[Start of Given records]

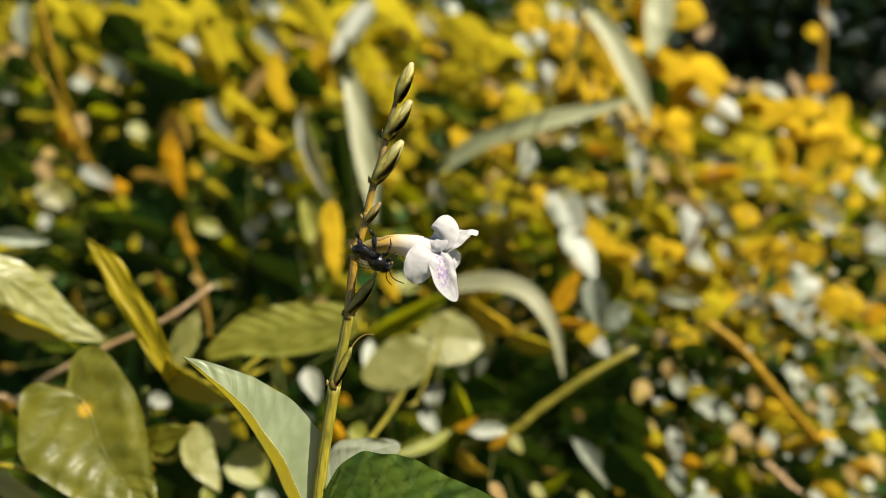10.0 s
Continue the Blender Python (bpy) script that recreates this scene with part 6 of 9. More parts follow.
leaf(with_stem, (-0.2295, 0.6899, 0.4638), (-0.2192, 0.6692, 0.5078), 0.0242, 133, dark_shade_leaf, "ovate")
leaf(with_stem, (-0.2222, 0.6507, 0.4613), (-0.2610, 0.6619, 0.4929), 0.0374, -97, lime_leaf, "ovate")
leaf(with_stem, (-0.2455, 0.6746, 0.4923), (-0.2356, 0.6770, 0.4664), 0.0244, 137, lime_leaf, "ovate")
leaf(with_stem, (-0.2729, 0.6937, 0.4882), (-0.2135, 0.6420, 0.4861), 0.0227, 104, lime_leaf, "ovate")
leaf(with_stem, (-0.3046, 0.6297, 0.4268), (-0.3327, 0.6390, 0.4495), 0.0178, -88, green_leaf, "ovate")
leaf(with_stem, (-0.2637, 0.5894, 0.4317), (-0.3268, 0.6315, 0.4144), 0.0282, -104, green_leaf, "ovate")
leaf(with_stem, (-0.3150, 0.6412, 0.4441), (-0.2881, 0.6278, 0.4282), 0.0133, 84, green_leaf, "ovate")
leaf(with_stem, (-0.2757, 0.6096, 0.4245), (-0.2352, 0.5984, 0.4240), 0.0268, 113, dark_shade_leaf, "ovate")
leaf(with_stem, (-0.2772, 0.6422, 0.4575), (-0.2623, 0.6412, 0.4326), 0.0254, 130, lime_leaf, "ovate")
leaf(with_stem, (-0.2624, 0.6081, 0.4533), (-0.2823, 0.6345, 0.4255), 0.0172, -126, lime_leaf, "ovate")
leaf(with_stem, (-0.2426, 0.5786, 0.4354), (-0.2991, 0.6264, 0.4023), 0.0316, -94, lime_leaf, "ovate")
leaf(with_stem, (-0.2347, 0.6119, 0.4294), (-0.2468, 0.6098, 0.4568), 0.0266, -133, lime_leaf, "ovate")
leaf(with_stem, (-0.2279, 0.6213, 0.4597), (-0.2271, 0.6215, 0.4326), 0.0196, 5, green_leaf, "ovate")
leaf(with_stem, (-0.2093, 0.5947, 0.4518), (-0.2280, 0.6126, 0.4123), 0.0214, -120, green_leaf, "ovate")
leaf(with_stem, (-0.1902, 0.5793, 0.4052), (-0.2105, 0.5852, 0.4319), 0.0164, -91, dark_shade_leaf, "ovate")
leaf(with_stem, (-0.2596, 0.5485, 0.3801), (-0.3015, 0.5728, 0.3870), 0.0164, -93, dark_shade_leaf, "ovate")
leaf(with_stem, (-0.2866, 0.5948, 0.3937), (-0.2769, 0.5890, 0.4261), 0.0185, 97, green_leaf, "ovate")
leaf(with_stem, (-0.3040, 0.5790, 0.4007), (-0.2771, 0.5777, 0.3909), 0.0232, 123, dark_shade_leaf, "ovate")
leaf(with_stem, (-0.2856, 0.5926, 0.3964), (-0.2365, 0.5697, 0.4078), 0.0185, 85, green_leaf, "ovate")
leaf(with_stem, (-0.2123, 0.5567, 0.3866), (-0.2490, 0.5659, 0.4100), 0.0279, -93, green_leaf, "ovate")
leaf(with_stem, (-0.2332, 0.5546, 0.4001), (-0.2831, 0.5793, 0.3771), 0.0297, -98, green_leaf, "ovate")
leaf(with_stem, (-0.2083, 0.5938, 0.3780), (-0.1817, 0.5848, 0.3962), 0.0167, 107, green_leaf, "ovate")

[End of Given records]
[Start of Given records]

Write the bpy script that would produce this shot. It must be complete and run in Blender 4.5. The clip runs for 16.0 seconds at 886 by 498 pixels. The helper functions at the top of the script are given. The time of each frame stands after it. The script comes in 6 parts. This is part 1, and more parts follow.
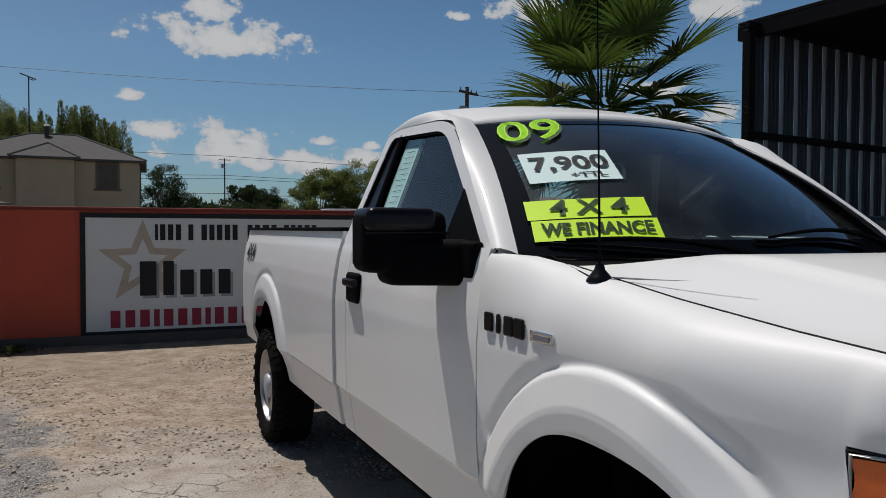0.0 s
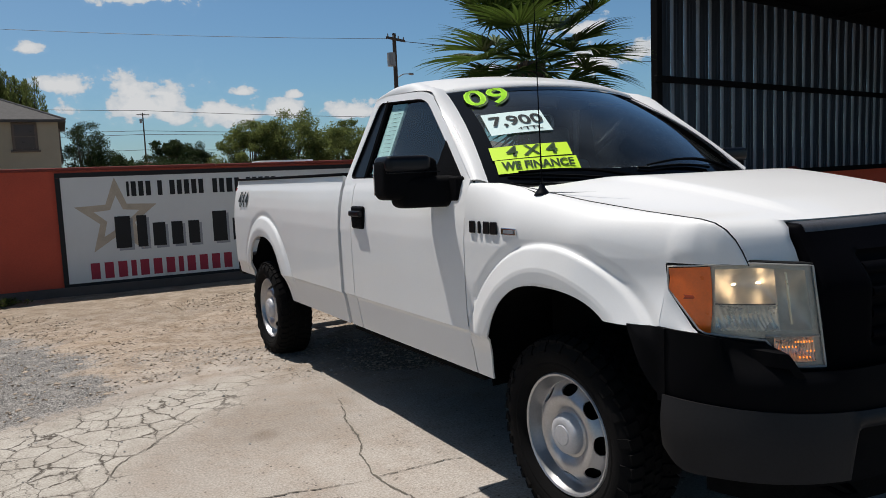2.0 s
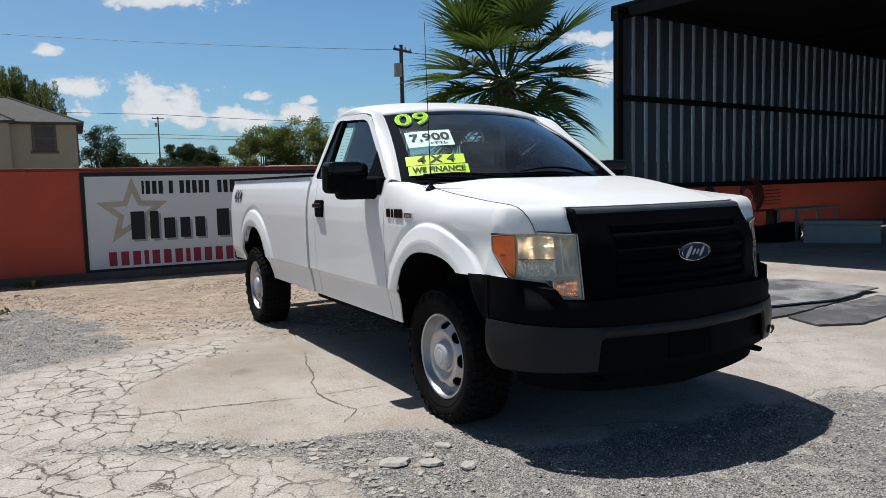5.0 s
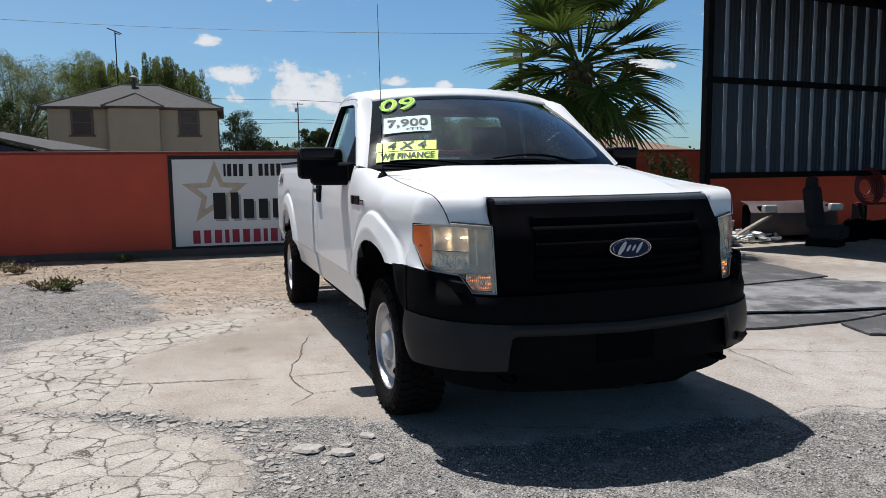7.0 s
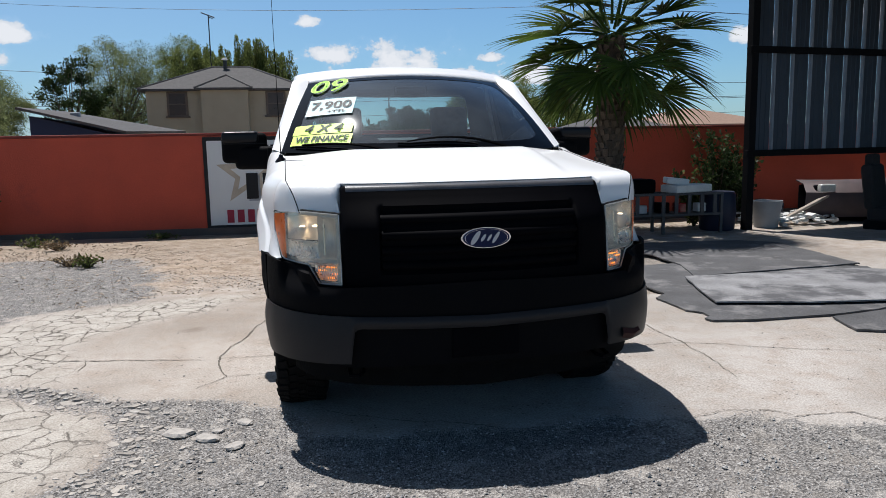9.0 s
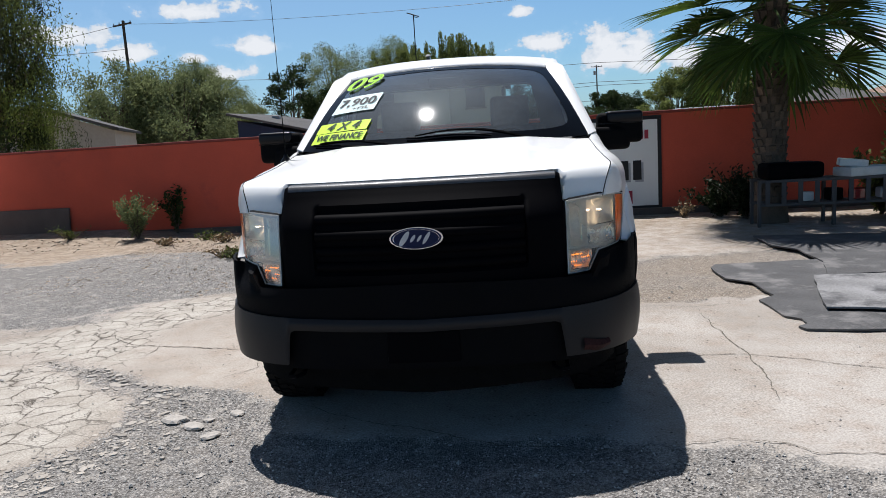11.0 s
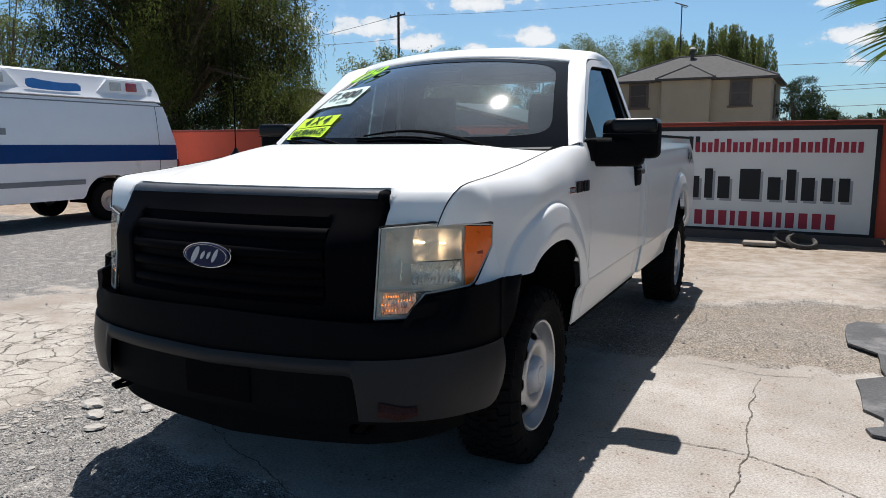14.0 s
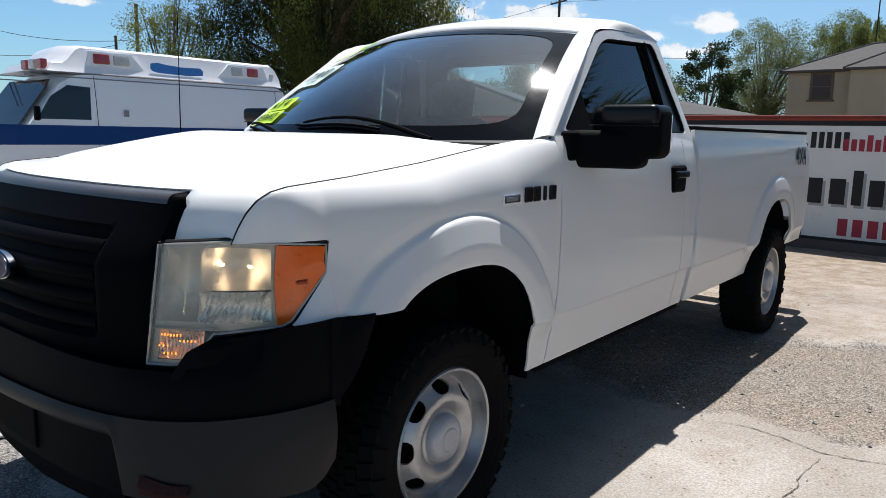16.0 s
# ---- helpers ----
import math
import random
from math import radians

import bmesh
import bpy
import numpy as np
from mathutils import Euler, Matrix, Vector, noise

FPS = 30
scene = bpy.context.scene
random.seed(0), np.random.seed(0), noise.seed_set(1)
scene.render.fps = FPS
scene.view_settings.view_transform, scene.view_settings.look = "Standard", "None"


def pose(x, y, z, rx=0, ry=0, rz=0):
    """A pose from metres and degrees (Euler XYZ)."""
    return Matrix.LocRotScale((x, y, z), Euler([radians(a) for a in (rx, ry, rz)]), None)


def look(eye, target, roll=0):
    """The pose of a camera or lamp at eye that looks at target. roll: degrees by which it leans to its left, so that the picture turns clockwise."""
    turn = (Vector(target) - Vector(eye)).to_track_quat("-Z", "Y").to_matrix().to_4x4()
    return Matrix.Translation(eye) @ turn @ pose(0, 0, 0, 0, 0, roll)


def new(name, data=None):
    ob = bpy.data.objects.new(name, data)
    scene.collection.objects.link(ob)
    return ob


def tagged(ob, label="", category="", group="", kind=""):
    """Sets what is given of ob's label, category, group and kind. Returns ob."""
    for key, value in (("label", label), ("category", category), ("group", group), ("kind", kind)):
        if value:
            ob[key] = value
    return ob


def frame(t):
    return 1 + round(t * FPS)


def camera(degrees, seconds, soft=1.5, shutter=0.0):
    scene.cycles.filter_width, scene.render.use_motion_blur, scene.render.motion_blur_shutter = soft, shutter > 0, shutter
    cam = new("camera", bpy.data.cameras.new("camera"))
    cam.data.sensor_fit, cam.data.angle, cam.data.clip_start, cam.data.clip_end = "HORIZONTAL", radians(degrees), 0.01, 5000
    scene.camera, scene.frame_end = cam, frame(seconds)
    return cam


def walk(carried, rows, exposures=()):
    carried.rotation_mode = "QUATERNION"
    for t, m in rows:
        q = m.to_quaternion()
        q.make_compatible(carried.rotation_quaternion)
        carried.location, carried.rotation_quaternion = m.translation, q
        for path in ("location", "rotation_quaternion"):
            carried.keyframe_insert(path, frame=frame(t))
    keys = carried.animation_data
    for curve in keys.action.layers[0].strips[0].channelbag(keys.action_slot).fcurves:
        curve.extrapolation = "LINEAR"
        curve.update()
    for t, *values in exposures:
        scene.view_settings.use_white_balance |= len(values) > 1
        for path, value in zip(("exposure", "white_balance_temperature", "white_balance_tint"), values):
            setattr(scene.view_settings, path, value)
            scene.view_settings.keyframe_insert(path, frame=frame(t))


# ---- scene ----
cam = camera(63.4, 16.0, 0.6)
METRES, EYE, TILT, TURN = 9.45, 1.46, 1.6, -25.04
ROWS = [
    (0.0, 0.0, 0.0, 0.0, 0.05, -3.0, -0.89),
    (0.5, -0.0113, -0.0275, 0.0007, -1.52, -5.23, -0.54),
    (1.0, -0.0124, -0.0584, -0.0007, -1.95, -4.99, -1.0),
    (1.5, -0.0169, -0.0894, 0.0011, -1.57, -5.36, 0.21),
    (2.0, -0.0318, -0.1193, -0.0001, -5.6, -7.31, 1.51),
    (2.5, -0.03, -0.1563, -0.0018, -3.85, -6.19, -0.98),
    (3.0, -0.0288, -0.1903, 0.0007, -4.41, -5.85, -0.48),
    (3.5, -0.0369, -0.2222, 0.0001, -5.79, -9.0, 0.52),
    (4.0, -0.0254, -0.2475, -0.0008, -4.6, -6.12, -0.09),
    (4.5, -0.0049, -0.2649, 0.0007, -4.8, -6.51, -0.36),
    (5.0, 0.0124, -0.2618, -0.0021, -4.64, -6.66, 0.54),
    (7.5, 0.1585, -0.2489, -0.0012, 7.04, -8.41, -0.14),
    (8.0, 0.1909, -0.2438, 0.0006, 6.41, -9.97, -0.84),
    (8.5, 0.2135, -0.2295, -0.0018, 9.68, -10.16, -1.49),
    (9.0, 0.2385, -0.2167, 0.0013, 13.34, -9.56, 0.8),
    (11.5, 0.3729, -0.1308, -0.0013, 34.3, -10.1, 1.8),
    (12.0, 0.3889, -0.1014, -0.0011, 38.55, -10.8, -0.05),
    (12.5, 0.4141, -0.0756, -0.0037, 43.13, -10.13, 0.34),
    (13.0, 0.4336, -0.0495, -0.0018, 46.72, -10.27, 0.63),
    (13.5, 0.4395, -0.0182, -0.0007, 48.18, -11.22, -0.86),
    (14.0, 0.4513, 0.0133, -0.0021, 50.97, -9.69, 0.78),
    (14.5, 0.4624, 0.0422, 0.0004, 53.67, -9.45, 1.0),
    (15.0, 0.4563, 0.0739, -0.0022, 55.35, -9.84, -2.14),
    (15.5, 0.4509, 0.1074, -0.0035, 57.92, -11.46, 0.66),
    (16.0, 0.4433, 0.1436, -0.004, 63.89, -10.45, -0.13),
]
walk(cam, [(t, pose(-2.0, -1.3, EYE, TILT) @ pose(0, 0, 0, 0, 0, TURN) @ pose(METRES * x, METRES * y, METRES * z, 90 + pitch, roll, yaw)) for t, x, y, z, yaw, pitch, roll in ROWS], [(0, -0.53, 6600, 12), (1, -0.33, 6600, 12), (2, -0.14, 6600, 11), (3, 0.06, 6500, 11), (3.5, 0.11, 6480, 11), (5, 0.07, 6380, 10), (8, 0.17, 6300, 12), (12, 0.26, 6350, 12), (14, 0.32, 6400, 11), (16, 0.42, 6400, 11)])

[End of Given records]
[Start of Given records]

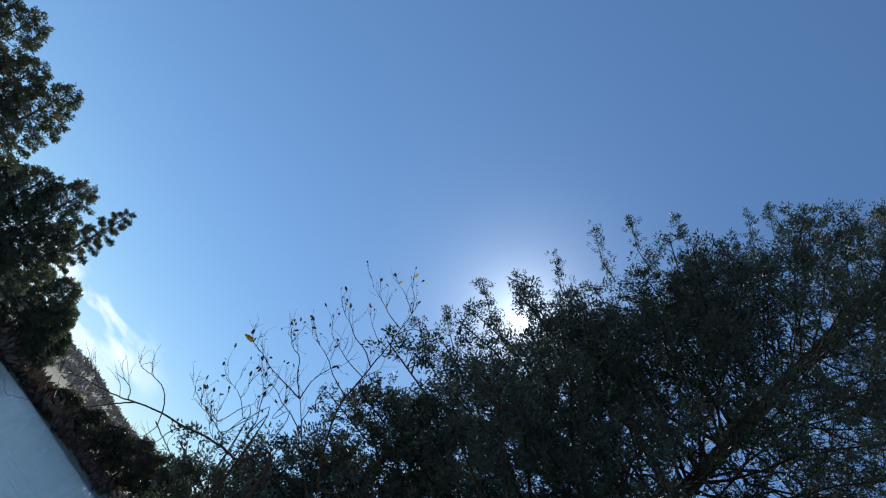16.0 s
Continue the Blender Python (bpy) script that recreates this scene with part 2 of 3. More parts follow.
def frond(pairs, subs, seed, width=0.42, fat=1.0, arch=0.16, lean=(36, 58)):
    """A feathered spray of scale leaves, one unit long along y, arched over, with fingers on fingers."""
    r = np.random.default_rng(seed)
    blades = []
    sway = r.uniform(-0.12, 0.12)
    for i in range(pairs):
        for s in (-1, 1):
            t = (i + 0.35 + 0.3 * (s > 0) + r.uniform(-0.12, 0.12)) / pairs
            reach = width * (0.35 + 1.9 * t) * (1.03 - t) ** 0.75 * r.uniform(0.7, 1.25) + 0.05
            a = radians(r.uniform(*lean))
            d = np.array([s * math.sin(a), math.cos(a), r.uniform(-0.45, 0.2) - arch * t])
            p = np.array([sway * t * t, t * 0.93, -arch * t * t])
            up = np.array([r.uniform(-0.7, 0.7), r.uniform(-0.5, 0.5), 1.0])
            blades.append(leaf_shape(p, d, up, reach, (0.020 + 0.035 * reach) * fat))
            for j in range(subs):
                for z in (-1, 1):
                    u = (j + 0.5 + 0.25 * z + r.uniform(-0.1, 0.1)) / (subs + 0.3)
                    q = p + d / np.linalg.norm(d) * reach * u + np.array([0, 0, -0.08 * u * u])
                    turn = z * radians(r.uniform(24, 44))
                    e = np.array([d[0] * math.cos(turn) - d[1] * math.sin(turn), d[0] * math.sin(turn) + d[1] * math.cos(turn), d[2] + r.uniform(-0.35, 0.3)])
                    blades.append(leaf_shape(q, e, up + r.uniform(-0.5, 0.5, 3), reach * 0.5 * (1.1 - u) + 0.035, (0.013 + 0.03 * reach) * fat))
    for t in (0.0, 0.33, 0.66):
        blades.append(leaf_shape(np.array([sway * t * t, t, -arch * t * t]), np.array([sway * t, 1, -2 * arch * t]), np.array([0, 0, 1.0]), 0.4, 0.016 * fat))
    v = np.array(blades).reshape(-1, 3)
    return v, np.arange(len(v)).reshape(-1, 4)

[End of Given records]

Task brief
The lines above from the one containing "turn = (Vector(target)" through the one containing "scene.view_settings.keyframe_insert(path, frame=frame(t))" are to be set down exactly, and no others.

Complete response
    turn = (Vector(target) - Vector(eye)).to_track_quat("-Z", "Y").to_matrix().to_4x4()
    return Matrix.Translation(eye) @ turn @ pose(0, 0, 0, 0, 0, roll)


def new(name, data=None):
    ob = bpy.data.objects.new(name, data)
    scene.collection.objects.link(ob)
    return ob


def tagged(ob, label="", category="", group="", kind=""):
    """Sets what is given of ob's label, category, group and kind. Returns ob."""
    for key, value in (("label", label), ("category", category), ("group", group), ("kind", kind)):
        if value:
            ob[key] = value
    return ob


def frame(t):
    return 1 + round(t * FPS)


def camera(degrees, seconds, soft=1.5, shutter=0.0):
    scene.cycles.filter_width, scene.render.use_motion_blur, scene.render.motion_blur_shutter = soft, shutter > 0, shutter
    cam = new("camera", bpy.data.cameras.new("camera"))
    cam.data.sensor_fit, cam.data.angle, cam.data.clip_start, cam.data.clip_end = "HORIZONTAL", radians(degrees), 0.01, 5000
    scene.camera, scene.frame_end = cam, frame(seconds)
    return cam


def walk(carried, rows, exposures=()):
    carried.rotation_mode = "QUATERNION"
    for t, m in rows:
        q = m.to_quaternion()
        q.make_compatible(carried.rotation_quaternion)
        carried.location, carried.rotation_quaternion = m.translation, q
        for path in ("location", "rotation_quaternion"):
            carried.keyframe_insert(path, frame=frame(t))
    keys = carried.animation_data
    for curve in keys.action.layers[0].strips[0].channelbag(keys.action_slot).fcurves:
        curve.extrapolation = "LINEAR"
        curve.update()
    for t, *values in exposures:
        scene.view_settings.use_white_balance |= len(values) > 1
        for path, value in zip(("exposure", "white_balance_temperature", "white_balance_tint"), values):
            setattr(scene.view_settings, path, value)
            scene.view_settings.keyframe_insert(path, frame=frame(t))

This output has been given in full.